The objects on the table/shelf—the mirror, a skull and a light—are some of the elements one finds in artistic themes that address vanity, although to a pagan these same things might be used to reveal the view beyond the veil of time and space. A wooden box, its clasp loosened, supports the skull whose lower jaw is missing. The skull, lacking the jaw, can’t tell her very much, but she has other pathways to knowledge--specifically her fingers. Made nearly translucent by the light, they lightly touch the skull’s face as if they were brushing it with life. And note the position of her right hand as it props up her own head and shadows her lower jaw. Like the skull, she neither hears nor speaks. Rather, touch and sight are her tools, and good tools they are for darkness or for light.

And yet She does not look at the skull, but rather at its image in the mirror and/or at the small, bright flare which emerges from behind the skull’s right side. Or perhaps from her index finger. Or from a hidden taper. One doesn’t quite know (one never can in such direct confrontations with death), but the general result is illumination: ours as well as hers. Behind her a single sword hangs; the emblem on its blade thrown into relief reveals a tiny crescent moon with its horns pointed to the east.

Reflection is a good word upon which to proceed with an inquiry into this arcana which represents it in several ways. To cite an obvious and very interesting example, there’s the mirror on the dressing table which reflects what we otherwise would not be able to see clearly: i.e. the skull and the box. The skull looks as if it had a coin over its eye-socket which was moved so that the socket is partially revealed (though that “coin” is very possibly a rendering of the temporal bone) and the box reveals itself to have a delicate filigree of paintwork on its side such as a jewel box might have. It’s as if looking directly at certain things—death, wealth—is quite difficult for us, as if we can see them better through some sort of transformation that distances them, that makes them less real. The queen, however, seems quite absorbed in the contrast represented by the image she beholds in the mirror and the object she touches.

Which of the two is most accurate? Note that her fingers do not appear in the mirror.

Another reflection, this one more subtle, is that of the queen’s head and the skull. These images mirror each other because of positioning. The Queen touches the skull with her left hand and her own head with her right hand, the left mirroring the right as if messages were moving from one head to another through her hands, her arms, and across her heart. So the past (the skull) informs the present (the living woman) which in turn holds the future (the infant)—all connected directly with no mirrors involved. The direct experience of sorrow, of bringing forth life & suffering its loss, and of wealth's real value will in time breed wisdom. One cannot acquire it vicariously.
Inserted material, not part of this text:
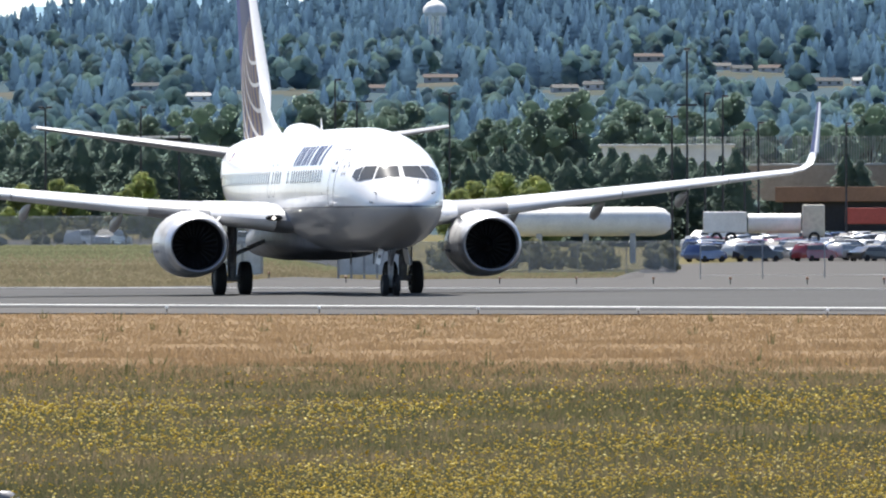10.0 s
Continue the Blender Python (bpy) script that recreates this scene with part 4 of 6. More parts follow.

Of course, “reflection” is also a mental methodology. Considered as thought, reflection is not an exploratory process in the sense that one sets out to collect experiences or data or images. It is not a creative process like brainstorming or similar methods that one might use to generate new ideas. Rather it is a slow, thorough process of making sense of what one already has already experienced and of integrating data that one has already collected. Illuminated by the scrutiny of the present, events and ideas in our past may look different to our inner eye. They may portray novel aspects of themselves, odd pairings and unexpected inversions which try our wits and our patience. Sometimes the process is painful, sometimes peaceful, and almost always arduous because of the time it requires. But, difficult or not, those with eyes to see can emerge from that sojourn warm and whole—as long as there is light.

This arcana is, to my eyes, one of the most beautiful in the deck. The rich, deep colors, the blues, reds and ambers and the lovely caressing light reveal an aspect of the Queen of Swords that one seldom sees. Her rule is not an easy one; sometimes she must be ruthless in her decisions and in her actions. She does not have the easy abundance of summer to fall back upon if she makes mistakes. Indeed, she cannot fail because if she did all creatures under her rule might perish. So she has the reputation of being emotionally cold, smart but sometimes spiteful, and a black widow at the last. No doubt she is all these things. But she is also the mother richly gowned in red at whose touch life flares with a golden light. And what she does reveals more than what she says.